Yuan spoke of the county's aspiration to expand border trade with Kyrgyzstan, which is short of many commodities that abound in China and to develop border tourism. He indicated that Wuqia will make the most of the country's develop-the-west policy to acquire as much as assistance from the government and other areas in China as it can.
“Participation in this fair has really widened our outlook. We have seen many things we should learn from Shenzhen,” Yuan said. He cited a poorly packaged, but rare and expensive mushroom his county produces and said that his SZ experience inspired him to slice and package the mushroom more exquisitely to make it look fancy.

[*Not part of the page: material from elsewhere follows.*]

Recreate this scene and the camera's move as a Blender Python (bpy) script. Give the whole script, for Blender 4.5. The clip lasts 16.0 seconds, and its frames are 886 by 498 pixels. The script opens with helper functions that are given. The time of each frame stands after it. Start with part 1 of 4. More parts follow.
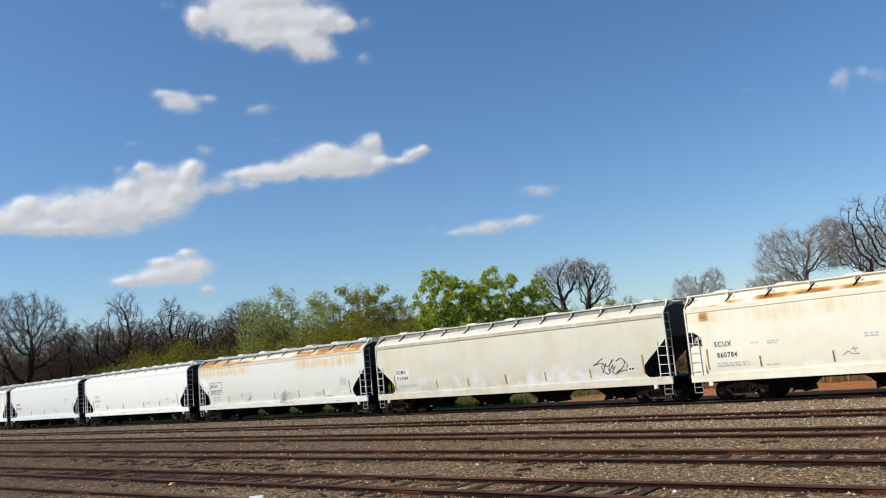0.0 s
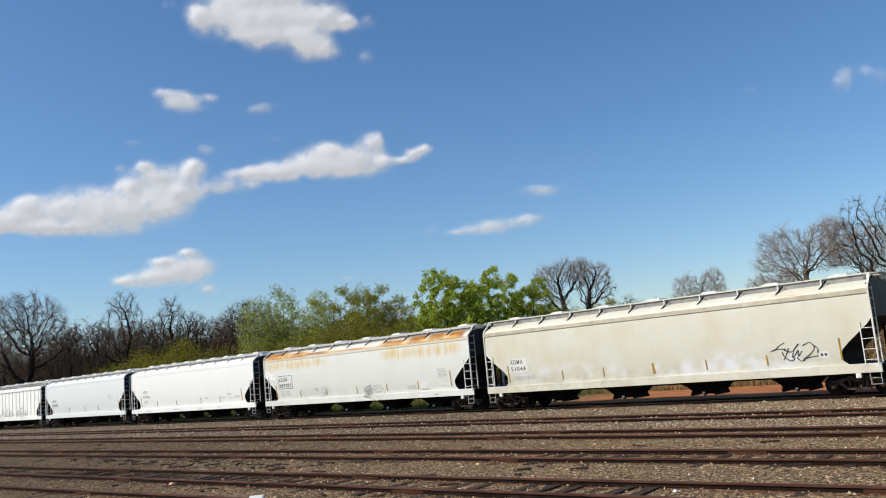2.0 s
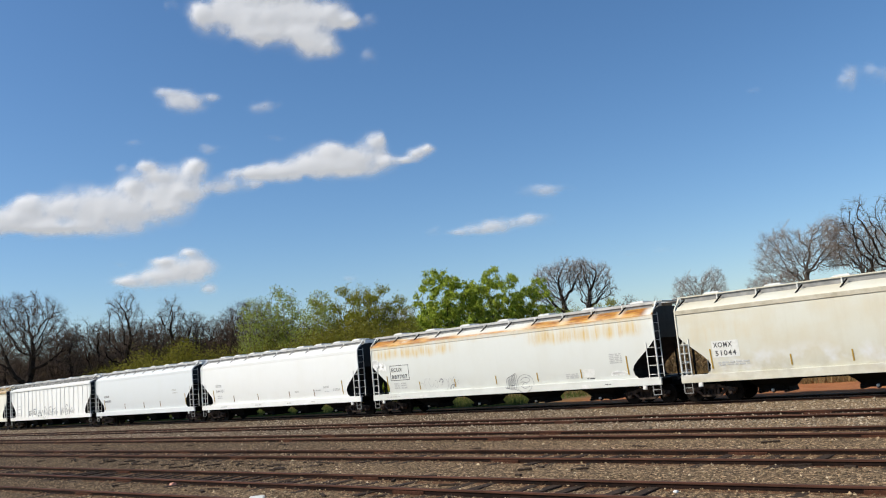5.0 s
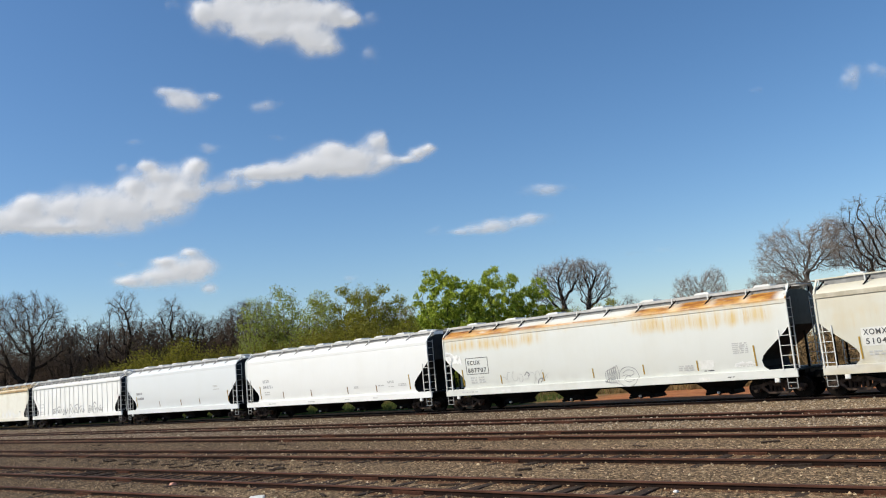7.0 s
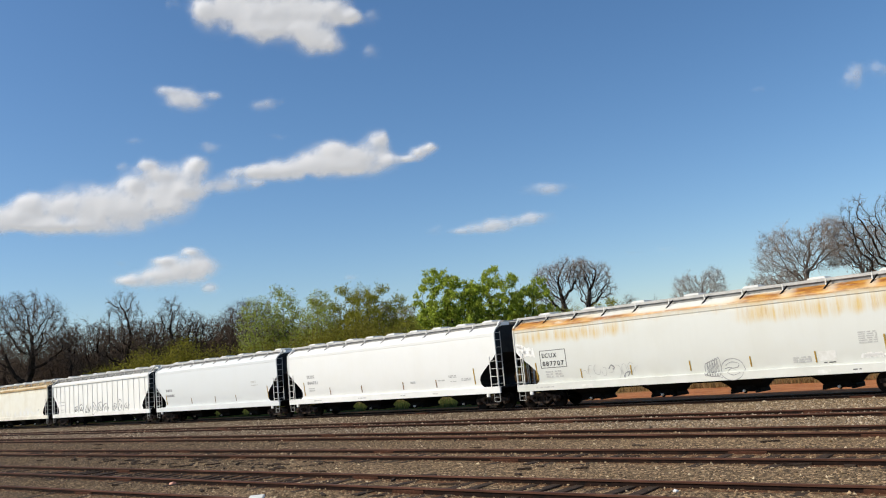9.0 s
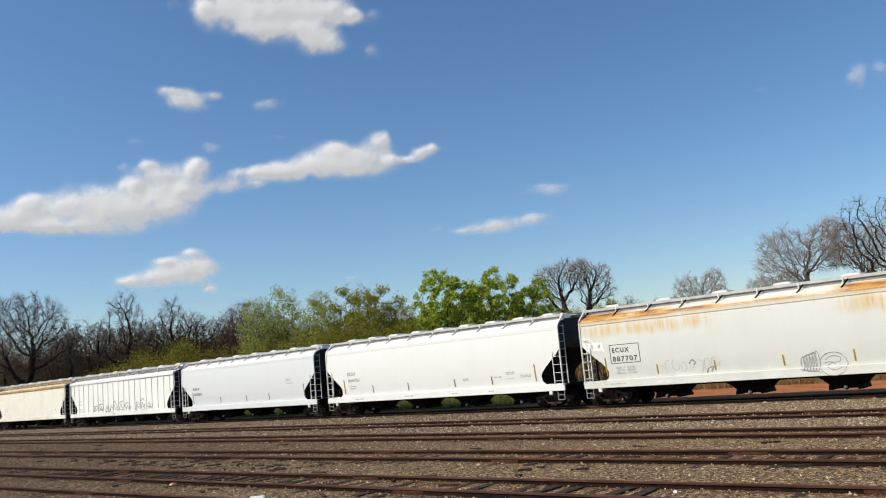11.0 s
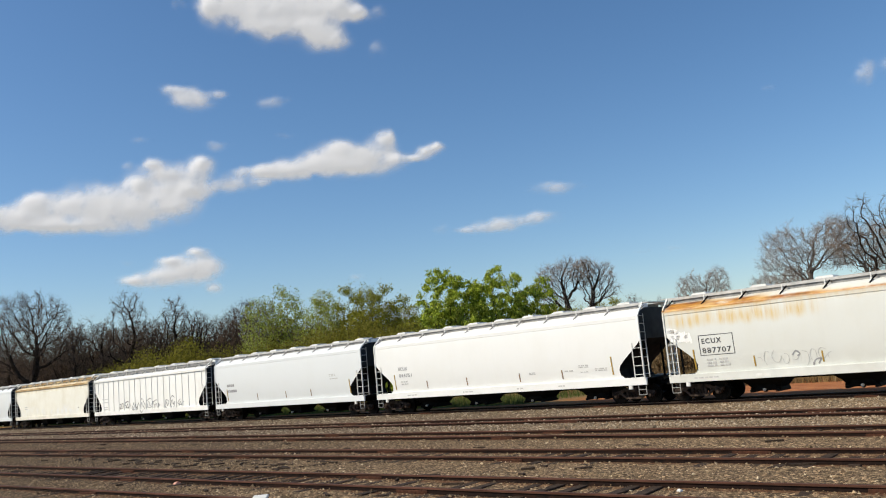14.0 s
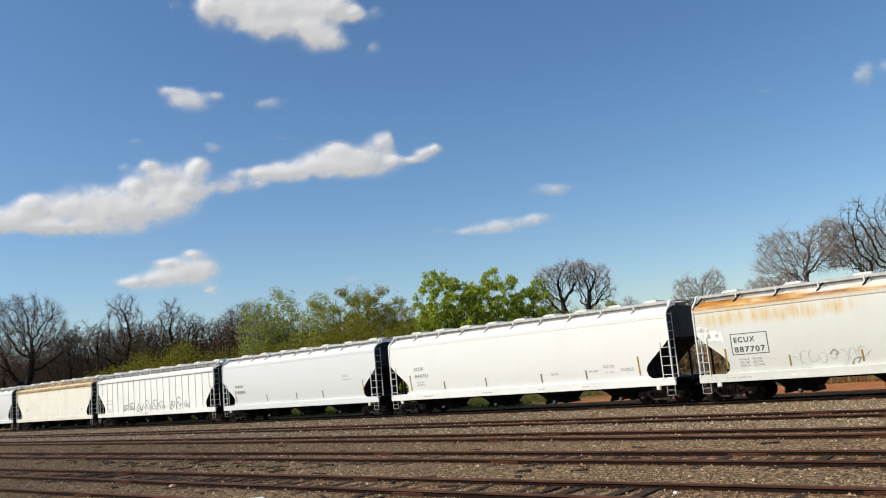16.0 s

Yuan also publicized his county's preferential policy to those who would go to Wuqia to explore and process its underground resources such as gold, copper, lead-zinc and even oil. “We'll give comprehensive services and free use of land," Yuan said.
While he was displaying an exotic Kirgiz horsewhip to a customer, a Hong Kong businessman came up to him to talk about buying metal scrap the county imported from Kyrgyzstan. The fair, it seems, was serving as more than a simple trade fair — it helped raise awareness of China's western region.
Though it has a population density of just two persons per square kilometre, Wuqia is 20,000 sqkm in size, equivalent to six or seven counties put together in southern China. Inhabited by 12 ethnic groups, 75 per cent of which are Kirgiz people, the county is dry and impoverished.